Courage is not a virtue that removes fear but a virtue that enables us to do what is right in spite of fear. We remain afraid even in the moment in which we act courageously. And we see this in the power of Esther's prayer, part of which is read as today's first reading. She is not so much afraid of God as she is afraid of her husband: she needs to take her life in her hands, and risk his wrath, if she is to intercede for the people.

But she does it, she is given words with which to pray. 'Save us from the hand of our enemies', she says, 'turn our mourning into gladness and our sorrows into wholeness'. Deliver us from evil.

Jesus encourages us to have the same attitude of confidence and trust in the Father. We should turn to him in prayer even when we are afraid and apprehensive, when we find it awesome and intimidating. Ask, seek, knock. If you cannot find words use the words of Esther, or the words of Job, or the words of the Psalms, above all the words Jesus taught us. They all speak already of the things for which we want to pray.

We should be practising prayer and this is the only way to learn it. We are already over a week into Lent and it is one of the main purposes of this season, to get back to prayer, to do it more regularly, to give more time and energy to it. We may need courage first, if we feel oppressed by our sins, disappointed at the state of our soul. We may need to go to confession in order to lift that oppression and banish that disappointment. And then we can pray with courage again.

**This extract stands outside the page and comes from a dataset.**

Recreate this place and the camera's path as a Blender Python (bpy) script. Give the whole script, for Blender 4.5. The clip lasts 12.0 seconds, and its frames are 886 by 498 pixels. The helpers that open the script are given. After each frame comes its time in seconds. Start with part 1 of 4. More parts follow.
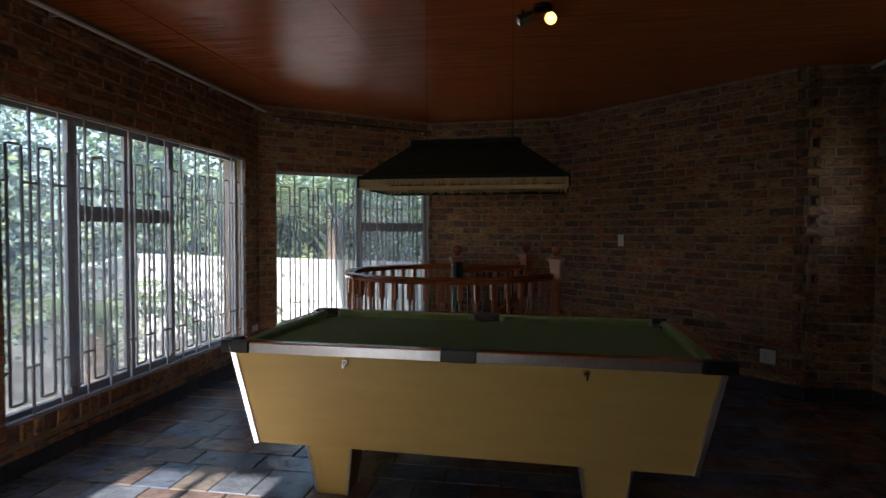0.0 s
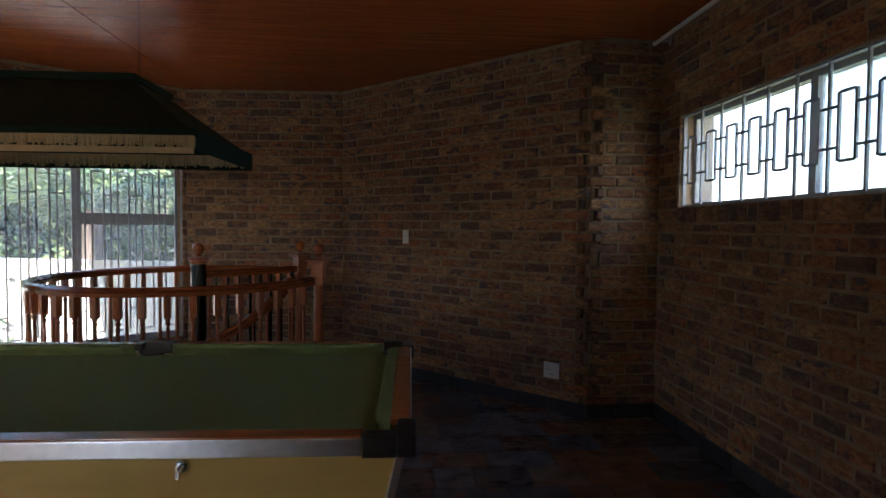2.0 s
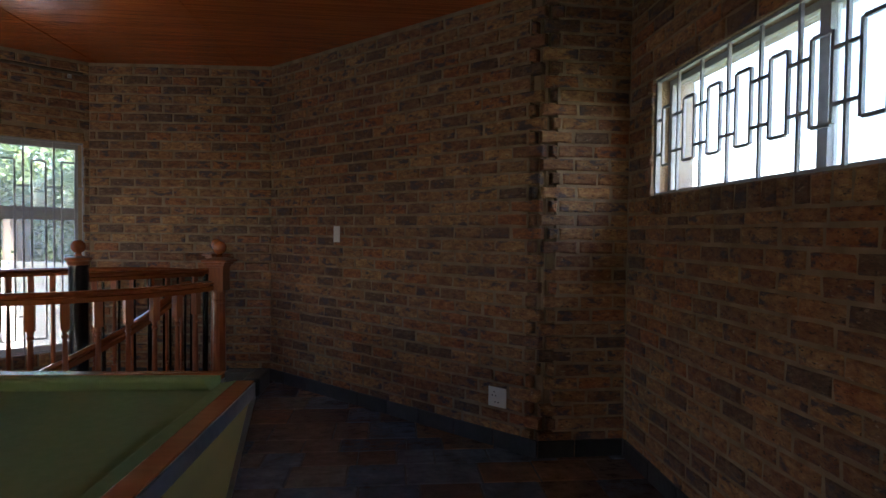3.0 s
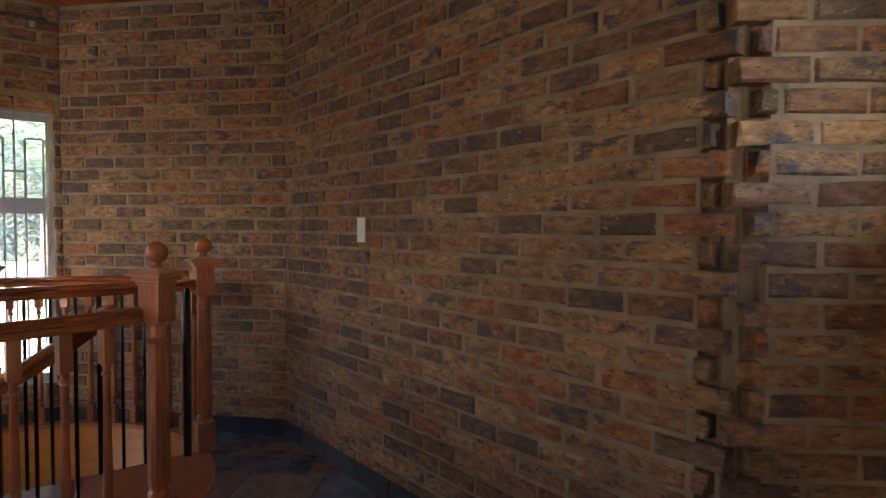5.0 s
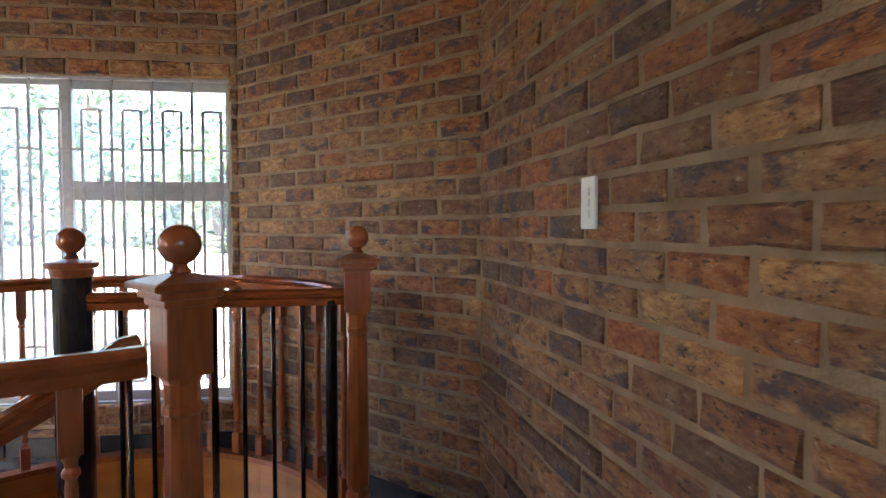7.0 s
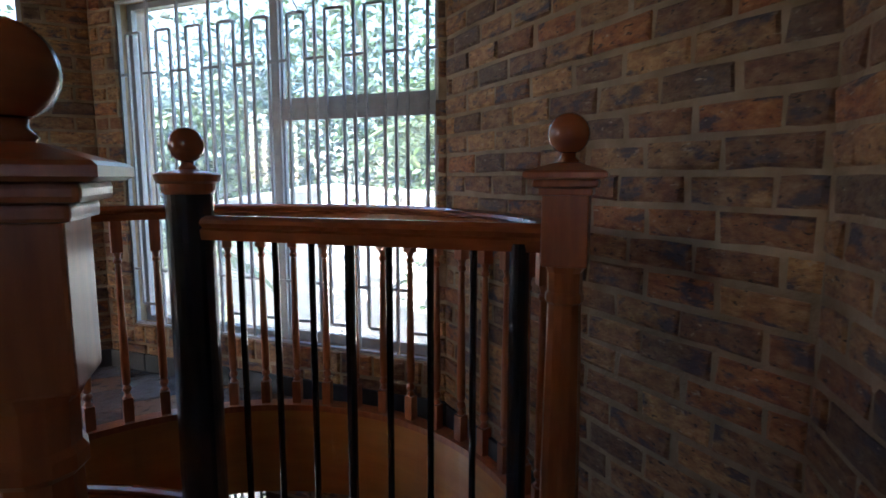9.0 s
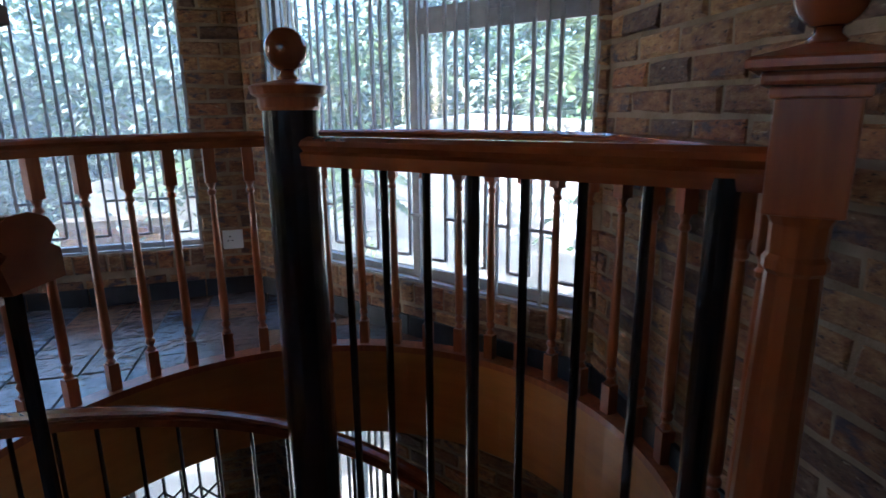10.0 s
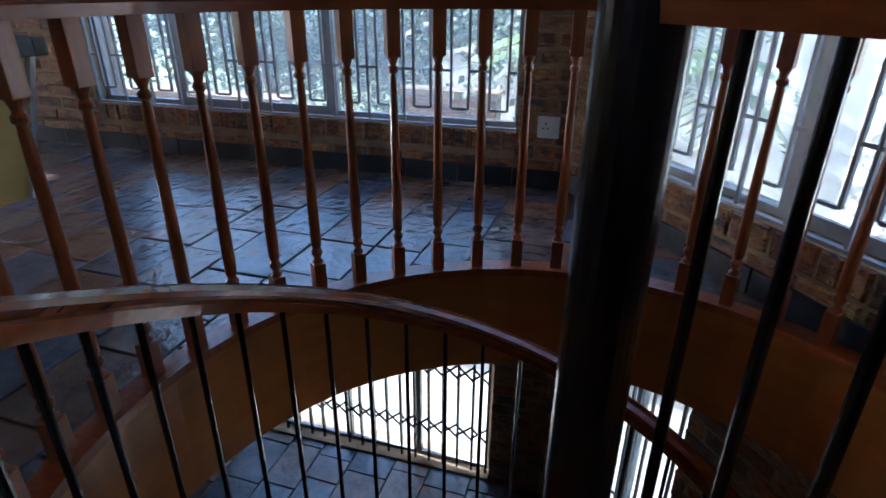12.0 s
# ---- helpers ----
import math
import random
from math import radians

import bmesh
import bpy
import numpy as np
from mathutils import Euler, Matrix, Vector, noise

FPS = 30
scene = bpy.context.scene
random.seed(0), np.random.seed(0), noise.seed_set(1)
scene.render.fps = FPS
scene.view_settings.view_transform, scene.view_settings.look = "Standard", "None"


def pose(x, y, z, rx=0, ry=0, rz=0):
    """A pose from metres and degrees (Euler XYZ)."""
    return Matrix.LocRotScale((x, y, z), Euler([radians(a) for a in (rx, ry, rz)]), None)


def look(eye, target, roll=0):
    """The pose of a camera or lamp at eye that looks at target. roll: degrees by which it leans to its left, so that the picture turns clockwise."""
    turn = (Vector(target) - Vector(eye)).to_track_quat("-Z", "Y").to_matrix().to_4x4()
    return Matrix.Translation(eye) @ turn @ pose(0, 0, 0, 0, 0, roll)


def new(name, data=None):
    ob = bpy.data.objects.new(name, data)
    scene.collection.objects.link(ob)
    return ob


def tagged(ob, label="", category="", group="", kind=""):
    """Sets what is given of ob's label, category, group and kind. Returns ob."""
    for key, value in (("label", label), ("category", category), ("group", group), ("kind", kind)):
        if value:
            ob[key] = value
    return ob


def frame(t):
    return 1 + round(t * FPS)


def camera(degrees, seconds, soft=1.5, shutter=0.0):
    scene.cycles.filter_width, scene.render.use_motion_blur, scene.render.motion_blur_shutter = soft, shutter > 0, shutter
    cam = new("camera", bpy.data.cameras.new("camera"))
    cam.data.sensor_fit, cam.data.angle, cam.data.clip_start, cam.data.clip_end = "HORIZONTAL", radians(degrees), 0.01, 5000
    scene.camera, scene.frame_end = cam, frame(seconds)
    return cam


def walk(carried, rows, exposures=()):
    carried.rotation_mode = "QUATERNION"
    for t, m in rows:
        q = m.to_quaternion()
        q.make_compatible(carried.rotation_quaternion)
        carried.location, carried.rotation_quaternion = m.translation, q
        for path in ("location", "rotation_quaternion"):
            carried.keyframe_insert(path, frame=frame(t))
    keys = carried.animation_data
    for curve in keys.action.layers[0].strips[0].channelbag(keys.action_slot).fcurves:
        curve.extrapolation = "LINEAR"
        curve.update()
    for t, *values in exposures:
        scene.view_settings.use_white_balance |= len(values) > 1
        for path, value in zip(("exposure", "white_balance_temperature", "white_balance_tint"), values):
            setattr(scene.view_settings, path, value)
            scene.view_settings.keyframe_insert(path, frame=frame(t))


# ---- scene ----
cam = camera(76.37, 12.0, soft=1.4, shutter=0.2)
PATH = [
    (0, (-0.330, -0.297, 1.357), (-0.648, 1.677, 1.296), 0.15),
    (0.5, (-0.223, -0.030, 1.351), (-0.392, 1.961, 1.288), 0.36),
    (1, (-0.063, 0.209, 1.328), (-0.045, 2.208, 1.264), 0.48),
    (1.5, (0.201, 0.474, 1.359), (0.325, 2.469, 1.286), 0.44),
    (2, (0.478, 0.784, 1.353), (0.650, 2.775, 1.279), 0.48),
    (2.5, (0.773, 1.136, 1.315), (0.959, 3.126, 1.258), 0.75),
    (4.5, (1.257, 2.728, 1.276), (1.240, 4.727, 1.214), 0.46),
    (5, (1.236, 3.149, 1.279), (1.053, 5.140, 1.208), 0.33),
    (5.5, (1.162, 3.561, 1.260), (0.771, 5.521, 1.186), 0.25),
    (6, (1.091, 3.926, 1.236), (0.489, 5.831, 1.159), 0.20),
    (6.5, (1.043, 4.274, 1.229), (0.205, 6.088, 1.157), 0.11),
    (8.5, (0.675, 5.234, 1.121), (-0.918, 6.430, 0.945), 0.02),
    (9, (0.499, 5.374, 1.088), (-1.218, 6.367, 0.834), 0.05),
    (9.5, (0.354, 5.459, 1.055), (-1.450, 6.233, 0.674), -0.22),
    (10, (0.197, 5.538, 1.040), (-1.681, 6.032, 0.562), -0.53),
    (10.5, (0.085, 5.560, 1.011), (-1.822, 5.766, 0.447), -0.17),
    (11, (-0.056, 5.569, 1.019), (-1.945, 5.505, 0.354), -0.22),
    (11.5, (-0.239, 5.550, 0.989), (-2.078, 5.228, 0.236), -0.19),
    (12, (-0.319, 5.532, 0.962), (-2.062, 4.977, 0.115), 0.42),
]
walk(cam, [(t, look(eye, target, roll)) for t, eye, target, roll in PATH],
     exposures=[(0.0, 1.92, 6000, 15), (1.0, 2.36, 6000, 16), (1.5, 2.48, 5900, 15), (2.5, 2.85, 6000, 16), (4.5, 3.88, 6200, 15), (5.5, 4.42, 6500, 16), (6.5, 4.68, 6300, 16),
                (8.5, 3.58, 5700, 14), (9.5, 3.05, 5500, 12), (10.5, 3.10, 5100, 11), (12.0, 2.90, 5100, 11)])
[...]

And we must remember our neighbour in our prayers. Jesus will not let us take refuge in an egocentric spiritual life, a self-centred cultivation of 'holiness'. 'Do to others whatever you would have them do to you', he says in today's gospel. 'Forgive us our trespasses as we forgive those who trespass against us', he says in the Our Father. Her love for her people gives Esther the courage to speak, firstly to God, and then to the king. When we too are moved by the great need of others we will find it easy to pray, the words will come. We will find also the courage not only to speak to God but to face into whatever it is human need asks of us.